Joe Bob Briggs, writing for United Press International, speculated on the filmmaker's motivations, writing "If I had to guess, it was put together by some friends who have spent their whole lives being called "freaks"—punk kids, goth kids, headbangers—and so wanted to point out a few things that might have motivated the suicidal mass murderers".[sic]

It took several years for the film to be distributed, because of the controversial subjects. After a message in the film's beginning mentions how offensive it is, it then says "...it was bound to become a motion picture eventually, or even worse, a 'made for TV' movie. So we decided to do it first".

==Reception==
Joe Bob Briggs of United Press International wrote that although he had read multiple editorials bemoaning the filmmakers’ poor taste in beginning production of their satirical comedy parody within four months of the Columbine massacre, he had difficulty in finding a copy. When finally tracking it down, and finding the acting horrible and the soundtrack shaky, he wrote it was "eerie and powerful -- IF you can get through it". He found the film's gore effects to be "outstanding", and wrote that the film shared "a final sequence that is gruesome, shocking, sad, frightening, bloody as hell, and -- at the moment of truth -- beautiful."

From the Arthouse to the Grindhouse offered that this film was the pinnacle of the filmmakers’ achievements at that time in that it was a "kick in the balls" to the "media hypocrisy" surrounding the Columbine events. They also noted the filmmakers’ having been arrested shortly after the film's release for taking guns onto school property.

Peep Shows: Cult Film and the Cine-Erotic offered that the film was "deliberately provocative and controversial," while Arkansas Democrat-Gazette called the film "blatantly exploitative", noting further that it was a "low budget direct-to-video 'spoof' thrown together mere weeks after the massacre".
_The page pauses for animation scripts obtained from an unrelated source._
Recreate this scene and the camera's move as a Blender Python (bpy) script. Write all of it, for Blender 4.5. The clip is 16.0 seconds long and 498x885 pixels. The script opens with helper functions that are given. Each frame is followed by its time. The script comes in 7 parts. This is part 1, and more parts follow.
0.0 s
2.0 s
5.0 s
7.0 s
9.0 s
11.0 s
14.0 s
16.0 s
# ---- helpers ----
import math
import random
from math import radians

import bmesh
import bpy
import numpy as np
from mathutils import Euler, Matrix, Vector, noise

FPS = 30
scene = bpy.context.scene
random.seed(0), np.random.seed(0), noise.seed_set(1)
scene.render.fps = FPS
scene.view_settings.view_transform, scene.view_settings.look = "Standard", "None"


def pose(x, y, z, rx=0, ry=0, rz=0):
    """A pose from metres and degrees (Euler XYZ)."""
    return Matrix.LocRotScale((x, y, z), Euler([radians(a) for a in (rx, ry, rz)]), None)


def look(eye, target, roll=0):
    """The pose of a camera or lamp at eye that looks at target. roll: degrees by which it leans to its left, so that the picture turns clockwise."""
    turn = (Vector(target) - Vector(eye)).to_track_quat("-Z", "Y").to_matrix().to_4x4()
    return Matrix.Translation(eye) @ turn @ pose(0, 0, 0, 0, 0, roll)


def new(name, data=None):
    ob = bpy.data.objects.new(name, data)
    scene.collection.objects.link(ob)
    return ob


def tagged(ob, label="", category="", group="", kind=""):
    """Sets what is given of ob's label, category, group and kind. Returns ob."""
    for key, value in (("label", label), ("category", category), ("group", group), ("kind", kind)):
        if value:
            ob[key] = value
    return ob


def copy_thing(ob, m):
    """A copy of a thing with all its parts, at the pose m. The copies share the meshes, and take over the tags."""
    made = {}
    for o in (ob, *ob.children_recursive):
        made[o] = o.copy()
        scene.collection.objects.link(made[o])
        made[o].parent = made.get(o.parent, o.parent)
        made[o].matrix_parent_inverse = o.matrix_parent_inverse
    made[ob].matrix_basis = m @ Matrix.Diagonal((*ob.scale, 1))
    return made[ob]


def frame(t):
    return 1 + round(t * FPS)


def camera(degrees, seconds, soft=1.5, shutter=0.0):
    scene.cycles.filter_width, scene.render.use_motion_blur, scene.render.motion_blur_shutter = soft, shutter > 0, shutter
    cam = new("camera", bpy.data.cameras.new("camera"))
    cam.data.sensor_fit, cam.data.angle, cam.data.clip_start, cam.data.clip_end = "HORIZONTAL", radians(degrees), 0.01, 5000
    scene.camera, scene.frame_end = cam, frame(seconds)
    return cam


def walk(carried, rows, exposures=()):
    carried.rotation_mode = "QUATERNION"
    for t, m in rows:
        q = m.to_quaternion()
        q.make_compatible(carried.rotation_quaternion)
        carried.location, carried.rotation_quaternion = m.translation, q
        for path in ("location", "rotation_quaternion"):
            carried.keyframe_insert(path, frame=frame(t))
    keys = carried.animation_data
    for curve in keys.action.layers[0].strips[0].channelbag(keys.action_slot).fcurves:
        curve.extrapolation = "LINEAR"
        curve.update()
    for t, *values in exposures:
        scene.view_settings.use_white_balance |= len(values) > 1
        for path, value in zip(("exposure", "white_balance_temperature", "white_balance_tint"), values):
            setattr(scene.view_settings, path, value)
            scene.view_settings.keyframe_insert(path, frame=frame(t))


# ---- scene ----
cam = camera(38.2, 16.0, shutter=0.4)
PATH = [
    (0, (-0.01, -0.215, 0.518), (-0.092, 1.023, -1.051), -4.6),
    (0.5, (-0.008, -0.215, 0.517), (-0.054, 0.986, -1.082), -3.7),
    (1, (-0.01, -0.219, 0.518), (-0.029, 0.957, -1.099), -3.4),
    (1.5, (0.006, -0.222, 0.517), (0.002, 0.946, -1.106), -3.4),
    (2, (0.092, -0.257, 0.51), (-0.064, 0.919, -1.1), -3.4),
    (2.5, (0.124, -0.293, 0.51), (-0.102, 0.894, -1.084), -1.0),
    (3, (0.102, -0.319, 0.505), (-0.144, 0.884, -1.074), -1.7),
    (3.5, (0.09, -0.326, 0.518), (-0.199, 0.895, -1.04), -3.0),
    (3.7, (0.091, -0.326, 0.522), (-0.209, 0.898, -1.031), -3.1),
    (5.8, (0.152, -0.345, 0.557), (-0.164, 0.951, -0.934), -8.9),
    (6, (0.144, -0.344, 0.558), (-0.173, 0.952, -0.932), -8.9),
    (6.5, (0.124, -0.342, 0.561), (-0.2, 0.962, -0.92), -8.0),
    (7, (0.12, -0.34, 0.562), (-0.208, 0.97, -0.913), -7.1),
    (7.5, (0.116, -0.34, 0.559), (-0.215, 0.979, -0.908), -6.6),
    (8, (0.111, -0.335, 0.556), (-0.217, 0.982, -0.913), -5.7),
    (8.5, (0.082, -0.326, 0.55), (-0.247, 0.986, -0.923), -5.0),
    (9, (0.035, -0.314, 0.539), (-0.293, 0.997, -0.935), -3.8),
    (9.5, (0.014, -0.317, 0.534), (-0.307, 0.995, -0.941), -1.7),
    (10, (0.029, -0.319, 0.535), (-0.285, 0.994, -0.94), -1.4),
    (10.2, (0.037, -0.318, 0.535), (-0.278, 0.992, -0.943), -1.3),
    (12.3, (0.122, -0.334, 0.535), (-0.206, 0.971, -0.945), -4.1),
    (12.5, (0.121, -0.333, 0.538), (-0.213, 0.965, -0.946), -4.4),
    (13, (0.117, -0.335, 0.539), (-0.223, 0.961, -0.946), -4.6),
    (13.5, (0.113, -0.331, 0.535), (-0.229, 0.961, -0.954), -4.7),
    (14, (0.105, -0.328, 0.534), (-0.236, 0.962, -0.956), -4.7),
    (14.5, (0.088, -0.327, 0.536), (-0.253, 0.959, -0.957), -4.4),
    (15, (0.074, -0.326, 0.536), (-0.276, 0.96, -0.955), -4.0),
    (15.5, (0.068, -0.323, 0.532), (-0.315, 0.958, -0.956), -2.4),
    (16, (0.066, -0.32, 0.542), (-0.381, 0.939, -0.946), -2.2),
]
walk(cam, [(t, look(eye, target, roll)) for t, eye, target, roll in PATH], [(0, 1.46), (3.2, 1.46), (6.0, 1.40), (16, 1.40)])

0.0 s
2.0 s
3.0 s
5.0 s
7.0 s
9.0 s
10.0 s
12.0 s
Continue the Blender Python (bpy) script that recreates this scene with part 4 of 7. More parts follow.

DVD Talk referred to the film as an "ultra-controversial Columbine satire", while Film Threat both panned and praised the film, writing "by conventional standards, the entire project is in incredibly bad taste. And most people are going to be repulsed by the comedic treatment of such gut-wrenching subject matter. But, these dudes just don’t care! And they score big points on attitude alone."

Jason Buchanon of AllRovi offered that the film wasn't "nearly as offensive as one might imagine" and that "the sub-Troma quality of the production and performances by the majority of the cast ultimately prevent Duck! from being taken as seriously as it could be with a bit more polish, this is also what makes it infinitely less objectionable than it could be had the filmmakers went for a grander scale."

==Release==
The film was released on VHS tape by Shock O’ Rama Cinema In 2000. The DVD was released by Shriek Show in 2004. The disc includes special features: deleted scenes, Court TV footage, a concert, interviews, a production gallery, trailers and others. The film was released on Blu-ray on 2021 by Saturn's Core Audio & Video in collaboration with Vinegar Syndrome.